As a child from the heart of the village of Lucan in the1950s/60s, my knowledge of a stud farm in Dodsboro was very limited. One of my grannies lived in Dodsboro, and on usual Saturday visits my brother and I often walked the length of the high wall between Langan’s Shop (now Spar Dodsboro) and Dodsboro Cottages. On either side of that wall was a high drop – one to a grassy bank on the roadside, the other into Capt. Rogers field, which sometimes had horses grazing in it. It was a great feat to complete the length without falling off!
Another memory which comes quickly to mind is of children playing on the haystacks in that same field, while keeping an eye out for Capt. Rogers who would be very annoyed at them for pulling down his haycocks, undoing much hard work.
A Thriving Industry
A few months back, I was prompted by a former Dodsboro resident to write an article on Airlie Stud, only to realise that there was a very fine bloodstock industry once thriving in Lucan from the early 1950s into the 90s.

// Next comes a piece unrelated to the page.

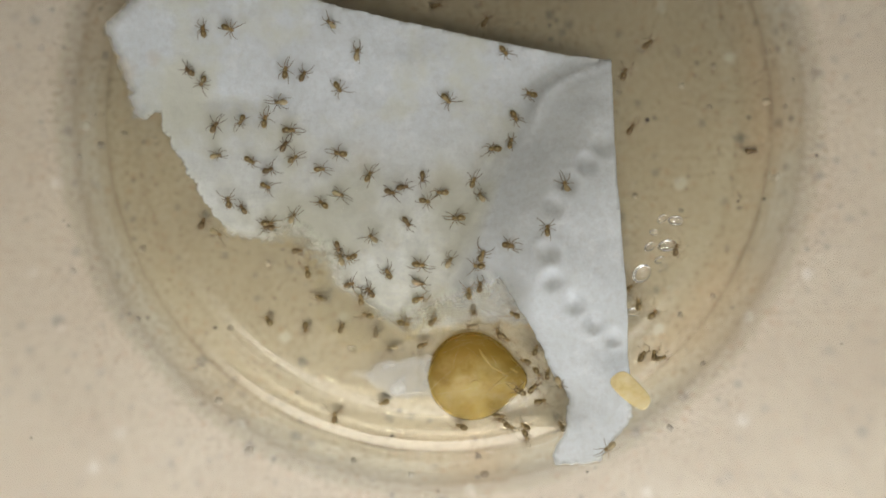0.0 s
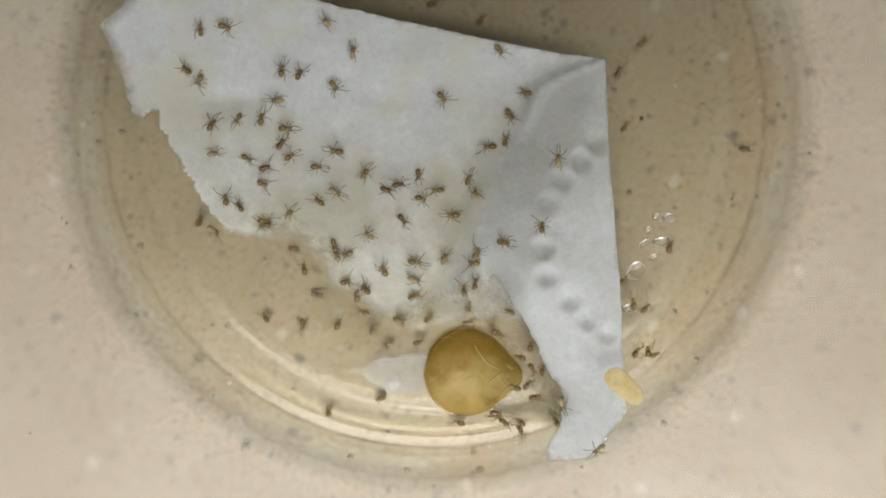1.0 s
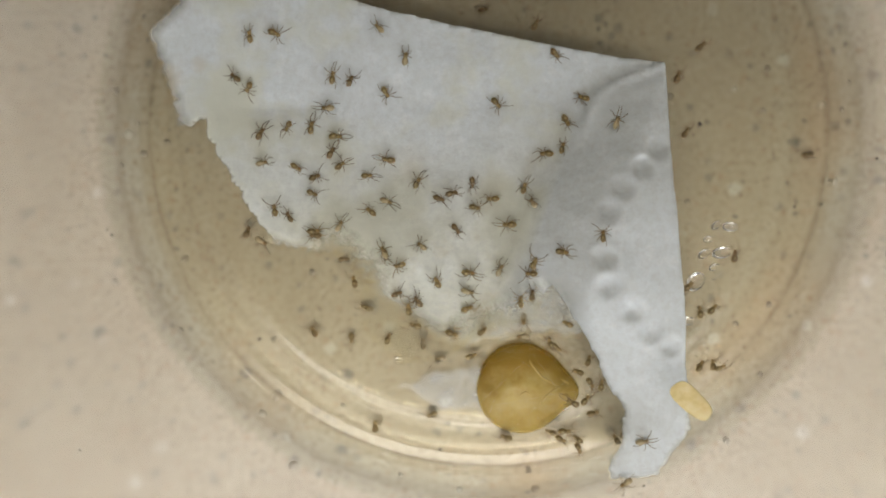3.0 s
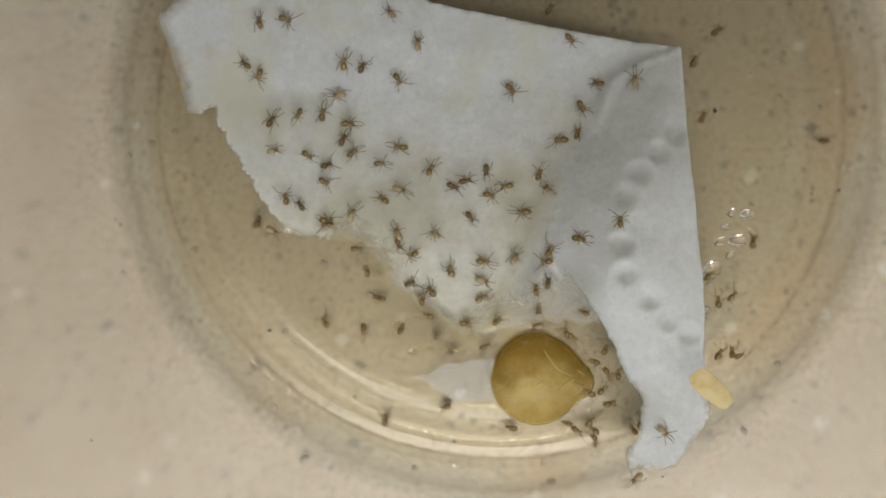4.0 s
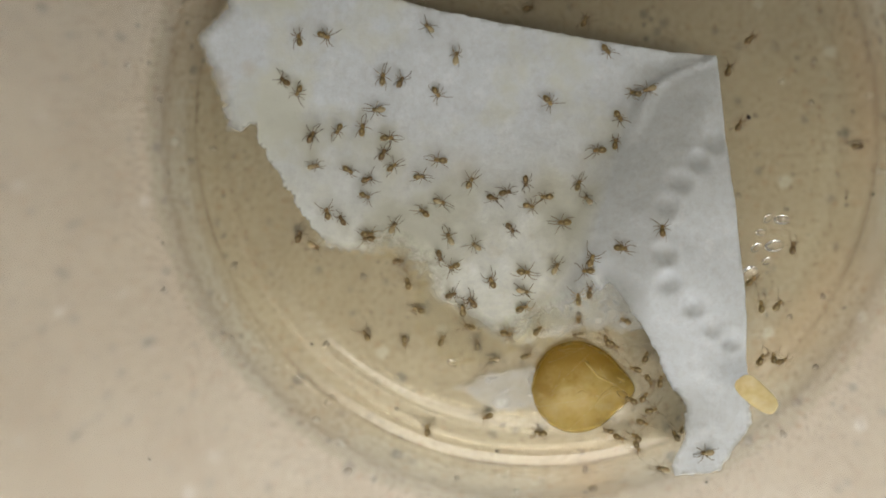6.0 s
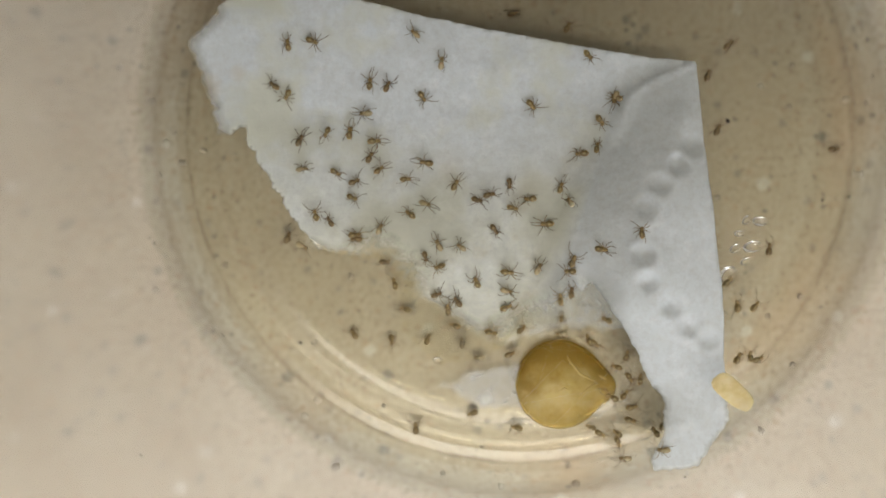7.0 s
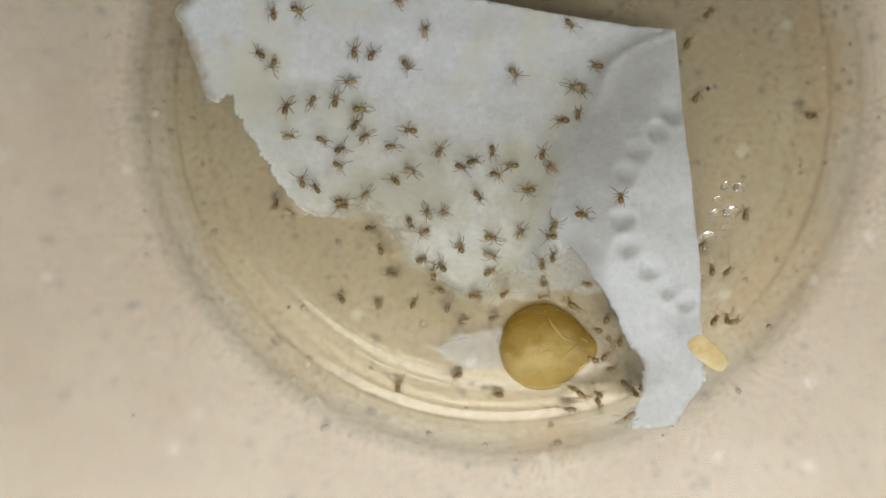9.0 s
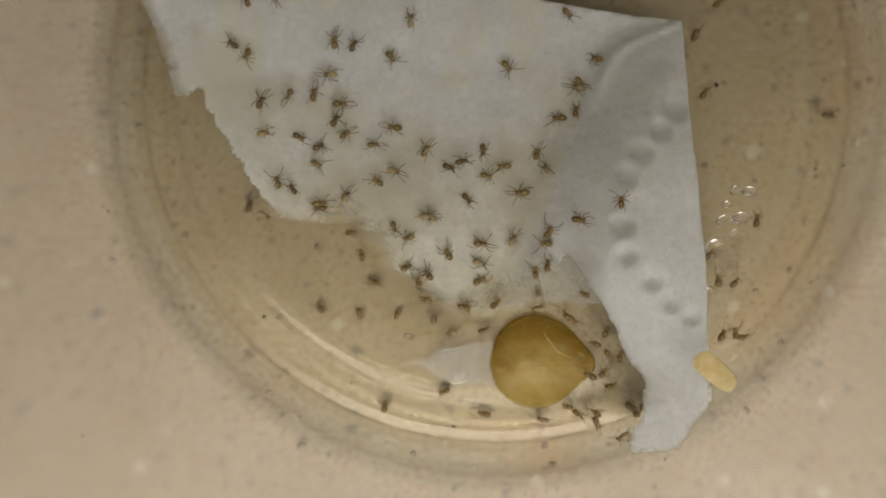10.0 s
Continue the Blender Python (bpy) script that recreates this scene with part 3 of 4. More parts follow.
def spiderling(x, y, z, heading, build="broad", tone="brown", size=1.0, on="tissue", tilt=(0, 0)):
    """One spiderling whose feet are at x, y, z (mm), its head towards heading (degrees, 0 along x)."""
    m = pose(x * MM, y * MM, z * MM, tilt[0], tilt[1], 0) @ pose(0, 0, 0, 0, 0, heading - 90)
    if (build, tone) in MADE:
        root = copy_thing(MADE[build, tone], m)
    else:
        abdomen, head, leg = TONES[tone]
        root = new("spiderling")
        bm = bmesh.new()
        ellipsoid(bm, (0, -0.36, 0.36), (0.31, 0.49, 0.28), 16, 10, lambda c: Vector((c.x * (1 - 0.12 * c.y), c.y, c.z)))
        belly = part("abdomen", bm, abdomen, root)
        bm = bmesh.new()
        ellipsoid(bm, (0, -0.83, 0.34), (0.05, 0.07, 0.05), 6, 5)
        part("spinneret", bm, head, belly)
        bm = bmesh.new()
        ellipsoid(bm, (0, 0.22, 0.32), (0.20, 0.26, 0.17), 14, 9, lambda c: Vector((c.x * (1 - 0.28 * c.y), c.y, c.z)))
        front = part("cephalothorax", bm, head, root)
        for side in (-1, 1):
            bm = bmesh.new()
            ellipsoid(bm, (0.07 * side, 0.44, 0.27), (0.05, 0.10, 0.05), 6, 5)
            part("pedipalp", bm, leg, front)
        for side, number in itertools.product((-1, 1), range(4)):
            ob = part("leg", leg_mesh(side, number, build), leg, root)
            ob.location = (side * 0.15 * MM, (0.34 - 0.11 * number) * MM, 0.30 * MM)
        MADE[build, tone] = root
        root.matrix_world = m
    root.scale = (size * 0.95,) * 3
    looks = {"brown": "brown spiderling with ringed abdomen", "dark": "dark brown spiderling", "pale": "pale tan spiderling with thin legs"}[tone]
    place = {"tissue": "on the tissue", "floor": "on the cup floor", "drop": "crowding by the amber drop", "silk": "on silk by the tissue", "wall": "on the cup wall"}[on]
    return tagged(root, f"tiny {looks} {place}", "spiderling", "spiderlings in the cup")


def on_sheet(x, y, heading, build="broad", tone="brown", size=1.0):
    """A spiderling that stands on the tissue and follows its slope."""
    z = paper_z(x, y) + crumple(x, y)
    gx = paper_z(x + 0.6, y) - paper_z(x - 0.6, y)
    gy = paper_z(x, y + 0.6) - paper_z(x, y - 0.6)
    cap = lambda g: max(-35.0, min(35.0, math.degrees(math.atan2(g, 1.2))))
    return spiderling(x, y, z + 0.03, heading, build, tone, size, "tissue", (cap(gy), -cap(gx)))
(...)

Operated by the Rogers family, whose dynasty if you like, goes back to 1915 when former jockey Jack Rogers arrived in Ireland and began the business. In 1940, he was succeeded by his son, Capt. Darby Rogers who in turn had two sons – Mickey who won the Epsom Derby among other things with the great “Santa Claus”, and Tim.
It was Captain Tim with his wife Sonia who founded the famous Airlie Stud on Tandy’s Lane in the early 1960s. Previously, this land had belonged to Tim’s father, Darby and William Barnett.
This photo from the 1950s shows Airlie House on the right with the stud building to the centre. In the distance are Dodsboro Cottages, and all around are the fields which are now filled with modern estates.
The stud was a hive of activity employing a staff of 15 as well as a vet and farrier to look after the valuable animals. The stud even had its own laboratory from the early 1980’s.
Up to 5 people were employed in the offices, and the family home, Airlie House also had its own staff.
Such was the reputation of the Stud that numerous people from abroad came to learn their trade.
Seasonal work was a big feature when men from the Dodsboro area would be hired to gather the hay, and many a young fellow had part-time work on Saturdays and holiday times.
Work was hard with the basic day being from 8am to 5pm, but during foaling season, the workday could stretch through the night, such was the nature of the job.
The covering season ran from early February to July each year, and up to 80 mares and 3 stallions were accommodated at any time.
The extensive property ran on both sides of Tandy’s Lane at one point, and stretched down as far as where Dodsboro Post Office is now. At one time, there were 9 boxes for horses situated just behind the present post office, and locals will also remember a few circus caravans parked here when those families had a change of career and came to work for Capt. Tim.
Names like Thompson, Sullivan, O’Neill, Byrne, Dobbs and Maher are just some of the Dodsboro names, which will always be associated with the business.